» **TASK DESCRIPTION**:
Quote, verbatim, all material below, without pictures.

○ ○ ○

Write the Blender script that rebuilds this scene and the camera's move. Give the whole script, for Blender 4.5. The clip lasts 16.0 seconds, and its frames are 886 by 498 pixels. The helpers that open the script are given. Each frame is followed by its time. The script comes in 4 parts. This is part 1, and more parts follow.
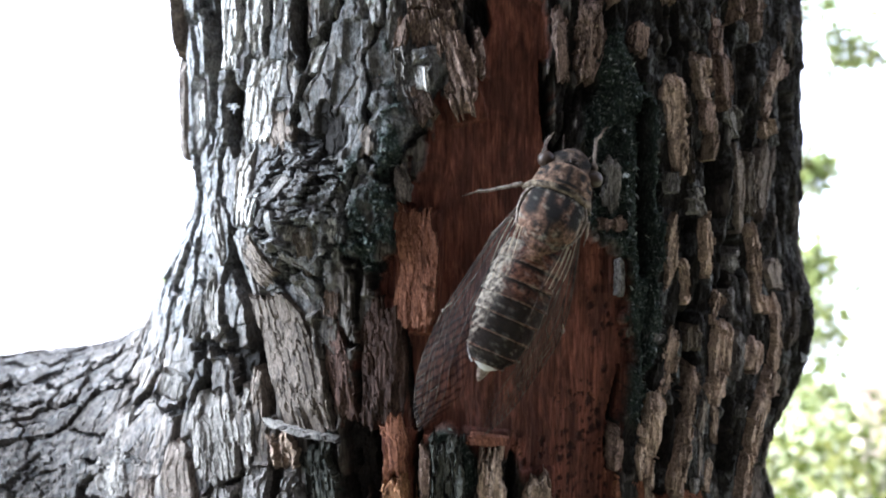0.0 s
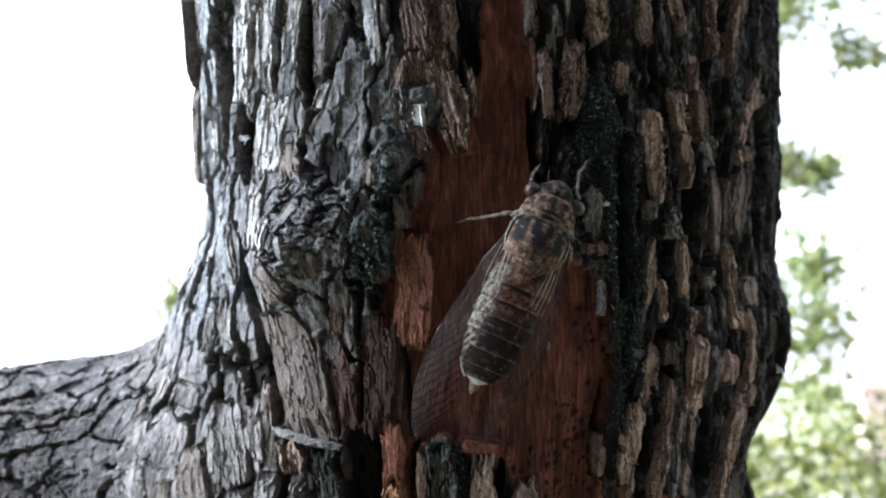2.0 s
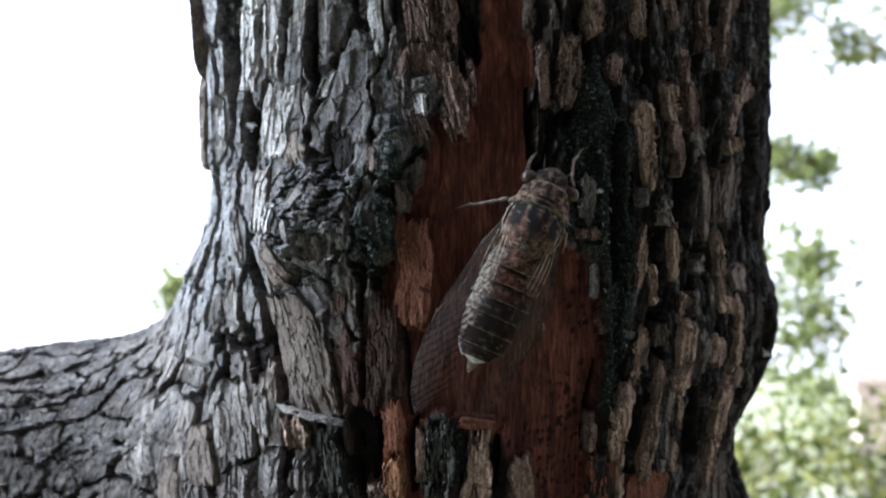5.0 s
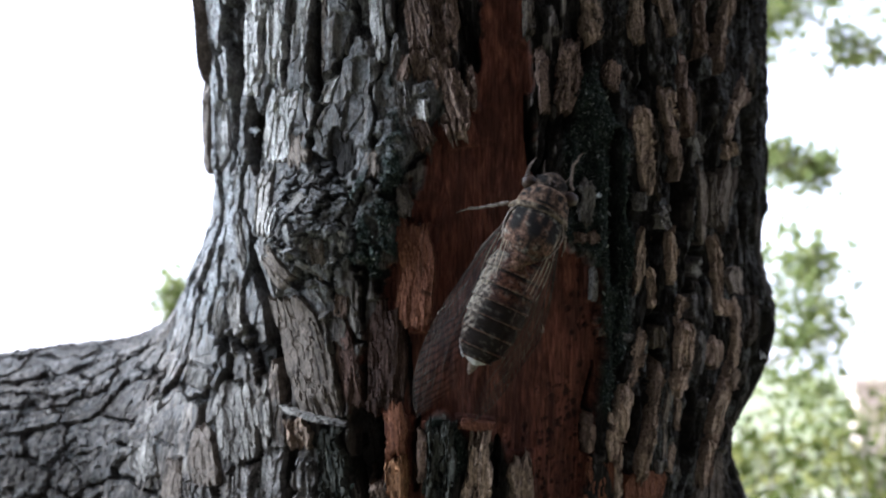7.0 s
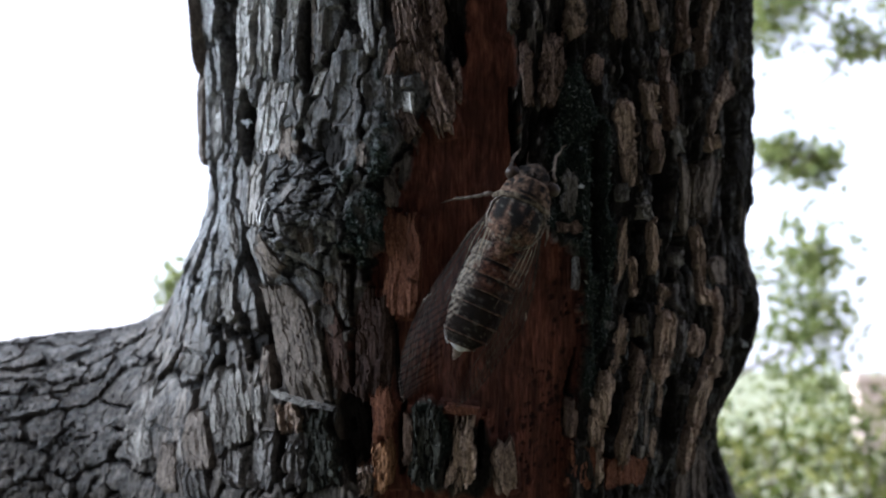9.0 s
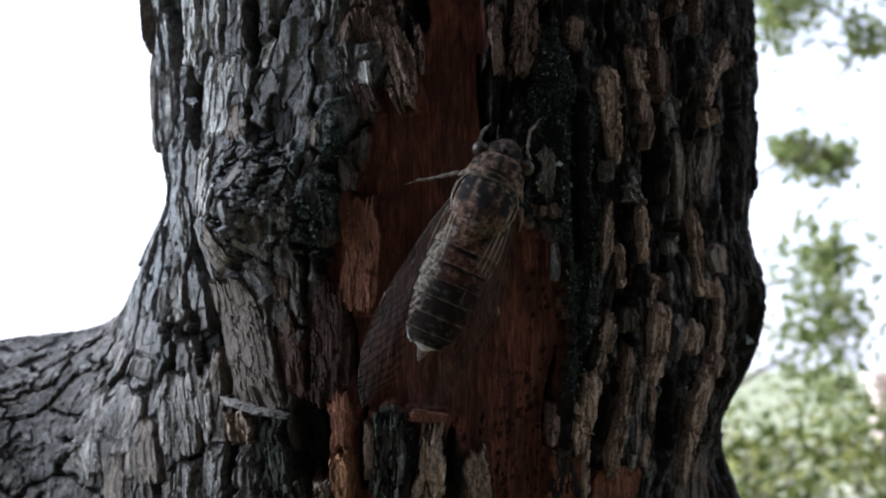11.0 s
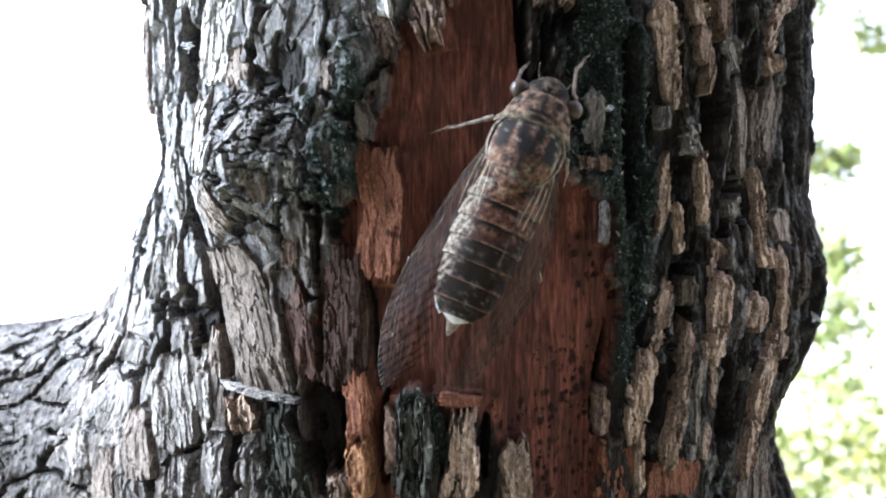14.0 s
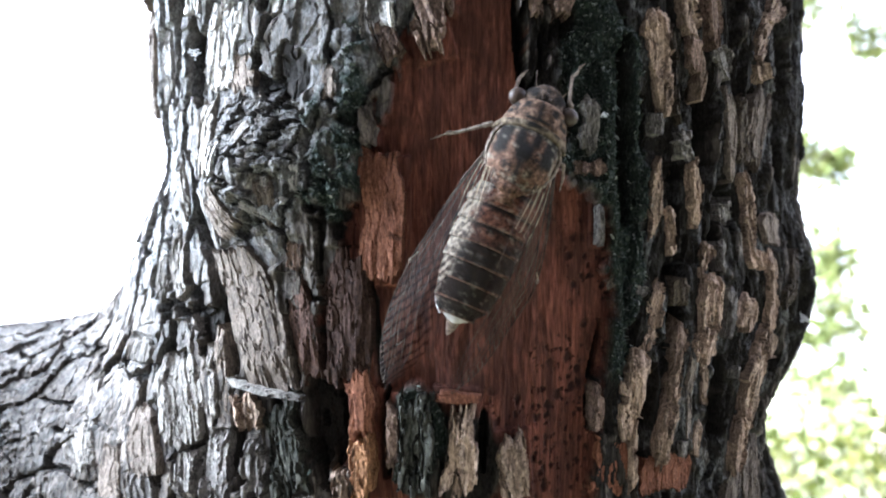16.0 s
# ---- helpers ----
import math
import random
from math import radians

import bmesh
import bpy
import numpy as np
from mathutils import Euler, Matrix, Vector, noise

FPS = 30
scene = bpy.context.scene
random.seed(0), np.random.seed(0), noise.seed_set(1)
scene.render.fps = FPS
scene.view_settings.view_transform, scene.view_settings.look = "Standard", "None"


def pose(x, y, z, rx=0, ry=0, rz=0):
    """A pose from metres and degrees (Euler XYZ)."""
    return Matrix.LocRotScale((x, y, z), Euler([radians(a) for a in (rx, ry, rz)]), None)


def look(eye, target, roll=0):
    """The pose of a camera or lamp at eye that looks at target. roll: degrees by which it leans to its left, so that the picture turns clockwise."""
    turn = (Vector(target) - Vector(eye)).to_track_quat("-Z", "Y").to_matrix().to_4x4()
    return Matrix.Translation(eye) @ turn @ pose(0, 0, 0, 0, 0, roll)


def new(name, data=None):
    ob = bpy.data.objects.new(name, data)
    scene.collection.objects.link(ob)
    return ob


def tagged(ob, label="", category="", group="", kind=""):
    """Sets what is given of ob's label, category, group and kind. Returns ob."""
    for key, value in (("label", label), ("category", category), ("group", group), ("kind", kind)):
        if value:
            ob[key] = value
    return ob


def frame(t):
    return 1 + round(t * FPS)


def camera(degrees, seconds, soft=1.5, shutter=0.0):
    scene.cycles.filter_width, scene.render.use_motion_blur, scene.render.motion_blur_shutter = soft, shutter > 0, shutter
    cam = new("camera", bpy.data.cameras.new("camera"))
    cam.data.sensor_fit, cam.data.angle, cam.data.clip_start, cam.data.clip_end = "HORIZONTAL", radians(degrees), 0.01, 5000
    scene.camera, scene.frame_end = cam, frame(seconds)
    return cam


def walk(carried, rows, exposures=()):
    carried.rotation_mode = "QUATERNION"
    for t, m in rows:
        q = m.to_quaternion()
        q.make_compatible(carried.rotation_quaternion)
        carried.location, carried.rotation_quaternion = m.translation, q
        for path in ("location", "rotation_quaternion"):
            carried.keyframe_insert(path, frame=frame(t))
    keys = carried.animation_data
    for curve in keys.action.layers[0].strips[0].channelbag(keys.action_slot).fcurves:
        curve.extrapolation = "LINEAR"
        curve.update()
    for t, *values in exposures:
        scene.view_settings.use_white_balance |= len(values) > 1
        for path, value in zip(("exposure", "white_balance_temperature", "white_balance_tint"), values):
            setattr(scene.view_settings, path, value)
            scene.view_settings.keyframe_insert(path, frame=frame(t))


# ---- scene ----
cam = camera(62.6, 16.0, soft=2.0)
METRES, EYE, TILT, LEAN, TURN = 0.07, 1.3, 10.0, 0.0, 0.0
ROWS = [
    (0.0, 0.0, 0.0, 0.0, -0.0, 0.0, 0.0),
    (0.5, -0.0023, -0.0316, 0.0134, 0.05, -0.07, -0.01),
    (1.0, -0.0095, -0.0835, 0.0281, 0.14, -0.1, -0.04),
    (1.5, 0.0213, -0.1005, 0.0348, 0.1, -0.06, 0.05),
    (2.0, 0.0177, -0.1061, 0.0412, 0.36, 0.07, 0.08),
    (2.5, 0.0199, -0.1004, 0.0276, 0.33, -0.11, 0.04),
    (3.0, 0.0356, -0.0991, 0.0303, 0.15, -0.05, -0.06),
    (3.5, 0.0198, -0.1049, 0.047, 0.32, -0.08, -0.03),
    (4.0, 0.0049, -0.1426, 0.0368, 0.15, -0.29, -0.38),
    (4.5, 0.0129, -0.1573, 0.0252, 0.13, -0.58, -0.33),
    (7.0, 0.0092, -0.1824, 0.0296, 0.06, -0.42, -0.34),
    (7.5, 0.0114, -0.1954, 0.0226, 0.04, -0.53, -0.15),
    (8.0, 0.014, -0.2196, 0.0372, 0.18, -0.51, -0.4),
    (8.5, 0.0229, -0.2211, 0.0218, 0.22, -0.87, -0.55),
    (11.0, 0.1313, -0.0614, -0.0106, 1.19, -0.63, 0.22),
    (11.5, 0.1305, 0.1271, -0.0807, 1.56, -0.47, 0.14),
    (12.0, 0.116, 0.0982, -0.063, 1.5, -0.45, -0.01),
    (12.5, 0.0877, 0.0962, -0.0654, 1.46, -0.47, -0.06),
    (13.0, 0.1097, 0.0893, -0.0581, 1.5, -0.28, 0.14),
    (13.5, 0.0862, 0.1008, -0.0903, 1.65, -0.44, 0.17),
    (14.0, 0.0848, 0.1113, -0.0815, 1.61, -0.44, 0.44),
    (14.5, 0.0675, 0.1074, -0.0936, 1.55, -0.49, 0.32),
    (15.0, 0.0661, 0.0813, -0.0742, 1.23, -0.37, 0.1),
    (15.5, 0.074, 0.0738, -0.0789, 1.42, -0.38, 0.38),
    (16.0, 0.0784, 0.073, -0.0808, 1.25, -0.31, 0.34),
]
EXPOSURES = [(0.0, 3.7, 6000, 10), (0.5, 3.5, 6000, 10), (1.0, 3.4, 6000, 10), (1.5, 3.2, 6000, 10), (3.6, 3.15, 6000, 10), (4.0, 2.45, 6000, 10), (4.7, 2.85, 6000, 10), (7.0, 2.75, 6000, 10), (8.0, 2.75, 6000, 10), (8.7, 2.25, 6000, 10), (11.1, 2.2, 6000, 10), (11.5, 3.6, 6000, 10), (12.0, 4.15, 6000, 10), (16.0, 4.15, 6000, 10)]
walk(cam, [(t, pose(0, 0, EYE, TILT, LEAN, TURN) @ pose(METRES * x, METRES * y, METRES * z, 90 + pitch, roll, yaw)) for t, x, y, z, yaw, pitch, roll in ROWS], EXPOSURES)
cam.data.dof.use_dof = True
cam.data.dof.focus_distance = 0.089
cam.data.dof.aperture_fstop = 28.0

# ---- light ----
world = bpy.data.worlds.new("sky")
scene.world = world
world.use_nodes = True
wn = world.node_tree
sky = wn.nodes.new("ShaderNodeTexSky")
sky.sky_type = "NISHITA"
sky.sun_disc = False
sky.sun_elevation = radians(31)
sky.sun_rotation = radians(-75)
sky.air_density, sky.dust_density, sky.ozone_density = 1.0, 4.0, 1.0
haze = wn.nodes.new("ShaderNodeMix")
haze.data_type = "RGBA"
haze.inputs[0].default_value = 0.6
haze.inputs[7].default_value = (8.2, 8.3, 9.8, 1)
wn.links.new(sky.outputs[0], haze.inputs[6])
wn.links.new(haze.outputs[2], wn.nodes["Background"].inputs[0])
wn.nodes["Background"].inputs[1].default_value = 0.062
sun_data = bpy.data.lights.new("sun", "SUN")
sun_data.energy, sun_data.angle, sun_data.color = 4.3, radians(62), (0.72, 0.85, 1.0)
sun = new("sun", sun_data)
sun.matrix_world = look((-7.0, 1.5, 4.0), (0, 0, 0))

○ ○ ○

» **OUTPUT FOR THIS EXERCISE**:
Write the Blender script that rebuilds this scene and the camera's move. Give the whole script, for Blender 4.5. The clip lasts 16.0 seconds, and its frames are 886 by 498 pixels. The helpers that open the script are given. Each frame is followed by its time. The script comes in 4 parts. This is part 1, and more parts follow.
0.0 s
2.0 s
5.0 s
7.0 s
9.0 s
11.0 s
14.0 s
16.0 s
# ---- helpers ----
import math
import random
from math import radians

import bmesh
import bpy
import numpy as np
from mathutils import Euler, Matrix, Vector, noise

FPS = 30
scene = bpy.context.scene
random.seed(0), np.random.seed(0), noise.seed_set(1)
scene.render.fps = FPS
scene.view_settings.view_transform, scene.view_settings.look = "Standard", "None"


def pose(x, y, z, rx=0, ry=0, rz=0):
    """A pose from metres and degrees (Euler XYZ)."""
    return Matrix.LocRotScale((x, y, z), Euler([radians(a) for a in (rx, ry, rz)]), None)


def look(eye, target, roll=0):
    """The pose of a camera or lamp at eye that looks at target. roll: degrees by which it leans to its left, so that the picture turns clockwise."""
    turn = (Vector(target) - Vector(eye)).to_track_quat("-Z", "Y").to_matrix().to_4x4()
    return Matrix.Translation(eye) @ turn @ pose(0, 0, 0, 0, 0, roll)


def new(name, data=None):
    ob = bpy.data.objects.new(name, data)
    scene.collection.objects.link(ob)
    return ob


def tagged(ob, label="", category="", group="", kind=""):
    """Sets what is given of ob's label, category, group and kind. Returns ob."""
    for key, value in (("label", label), ("category", category), ("group", group), ("kind", kind)):
        if value:
            ob[key] = value
    return ob


def frame(t):
    return 1 + round(t * FPS)


def camera(degrees, seconds, soft=1.5, shutter=0.0):
    scene.cycles.filter_width, scene.render.use_motion_blur, scene.render.motion_blur_shutter = soft, shutter > 0, shutter
    cam = new("camera", bpy.data.cameras.new("camera"))
    cam.data.sensor_fit, cam.data.angle, cam.data.clip_start, cam.data.clip_end = "HORIZONTAL", radians(degrees), 0.01, 5000
    scene.camera, scene.frame_end = cam, frame(seconds)
    return cam


def walk(carried, rows, exposures=()):
    carried.rotation_mode = "QUATERNION"
    for t, m in rows:
        q = m.to_quaternion()
        q.make_compatible(carried.rotation_quaternion)
        carried.location, carried.rotation_quaternion = m.translation, q
        for path in ("location", "rotation_quaternion"):
            carried.keyframe_insert(path, frame=frame(t))
    keys = carried.animation_data
    for curve in keys.action.layers[0].strips[0].channelbag(keys.action_slot).fcurves:
        curve.extrapolation = "LINEAR"
        curve.update()
    for t, *values in exposures:
        scene.view_settings.use_white_balance |= len(values) > 1
        for path, value in zip(("exposure", "white_balance_temperature", "white_balance_tint"), values):
            setattr(scene.view_settings, path, value)
            scene.view_settings.keyframe_insert(path, frame=frame(t))


# ---- scene ----
cam = camera(62.6, 16.0, soft=2.0)
METRES, EYE, TILT, LEAN, TURN = 0.07, 1.3, 10.0, 0.0, 0.0
ROWS = [
    (0.0, 0.0, 0.0, 0.0, -0.0, 0.0, 0.0),
    (0.5, -0.0023, -0.0316, 0.0134, 0.05, -0.07, -0.01),
    (1.0, -0.0095, -0.0835, 0.0281, 0.14, -0.1, -0.04),
    (1.5, 0.0213, -0.1005, 0.0348, 0.1, -0.06, 0.05),
    (2.0, 0.0177, -0.1061, 0.0412, 0.36, 0.07, 0.08),
    (2.5, 0.0199, -0.1004, 0.0276, 0.33, -0.11, 0.04),
    (3.0, 0.0356, -0.0991, 0.0303, 0.15, -0.05, -0.06),
    (3.5, 0.0198, -0.1049, 0.047, 0.32, -0.08, -0.03),
    (4.0, 0.0049, -0.1426, 0.0368, 0.15, -0.29, -0.38),
    (4.5, 0.0129, -0.1573, 0.0252, 0.13, -0.58, -0.33),
    (7.0, 0.0092, -0.1824, 0.0296, 0.06, -0.42, -0.34),
    (7.5, 0.0114, -0.1954, 0.0226, 0.04, -0.53, -0.15),
    (8.0, 0.014, -0.2196, 0.0372, 0.18, -0.51, -0.4),
    (8.5, 0.0229, -0.2211, 0.0218, 0.22, -0.87, -0.55),
    (11.0, 0.1313, -0.0614, -0.0106, 1.19, -0.63, 0.22),
    (11.5, 0.1305, 0.1271, -0.0807, 1.56, -0.47, 0.14),
    (12.0, 0.116, 0.0982, -0.063, 1.5, -0.45, -0.01),
    (12.5, 0.0877, 0.0962, -0.0654, 1.46, -0.47, -0.06),
    (13.0, 0.1097, 0.0893, -0.0581, 1.5, -0.28, 0.14),
    (13.5, 0.0862, 0.1008, -0.0903, 1.65, -0.44, 0.17),
    (14.0, 0.0848, 0.1113, -0.0815, 1.61, -0.44, 0.44),
    (14.5, 0.0675, 0.1074, -0.0936, 1.55, -0.49, 0.32),
    (15.0, 0.0661, 0.0813, -0.0742, 1.23, -0.37, 0.1),
    (15.5, 0.074, 0.0738, -0.0789, 1.42, -0.38, 0.38),
    (16.0, 0.0784, 0.073, -0.0808, 1.25, -0.31, 0.34),
]
EXPOSURES = [(0.0, 3.7, 6000, 10), (0.5, 3.5, 6000, 10), (1.0, 3.4, 6000, 10), (1.5, 3.2, 6000, 10), (3.6, 3.15, 6000, 10), (4.0, 2.45, 6000, 10), (4.7, 2.85, 6000, 10), (7.0, 2.75, 6000, 10), (8.0, 2.75, 6000, 10), (8.7, 2.25, 6000, 10), (11.1, 2.2, 6000, 10), (11.5, 3.6, 6000, 10), (12.0, 4.15, 6000, 10), (16.0, 4.15, 6000, 10)]
walk(cam, [(t, pose(0, 0, EYE, TILT, LEAN, TURN) @ pose(METRES * x, METRES * y, METRES * z, 90 + pitch, roll, yaw)) for t, x, y, z, yaw, pitch, roll in ROWS], EXPOSURES)
cam.data.dof.use_dof = True
cam.data.dof.focus_distance = 0.089
cam.data.dof.aperture_fstop = 28.0

# ---- light ----
world = bpy.data.worlds.new("sky")
scene.world = world
world.use_nodes = True
wn = world.node_tree
sky = wn.nodes.new("ShaderNodeTexSky")
sky.sky_type = "NISHITA"
sky.sun_disc = False
sky.sun_elevation = radians(31)
sky.sun_rotation = radians(-75)
sky.air_density, sky.dust_density, sky.ozone_density = 1.0, 4.0, 1.0
haze = wn.nodes.new("ShaderNodeMix")
haze.data_type = "RGBA"
haze.inputs[0].default_value = 0.6
haze.inputs[7].default_value = (8.2, 8.3, 9.8, 1)
wn.links.new(sky.outputs[0], haze.inputs[6])
wn.links.new(haze.outputs[2], wn.nodes["Background"].inputs[0])
wn.nodes["Background"].inputs[1].default_value = 0.062
sun_data = bpy.data.lights.new("sun", "SUN")
sun_data.energy, sun_data.angle, sun_data.color = 4.3, radians(62), (0.72, 0.85, 1.0)
sun = new("sun", sun_data)
sun.matrix_world = look((-7.0, 1.5, 4.0), (0, 0, 0))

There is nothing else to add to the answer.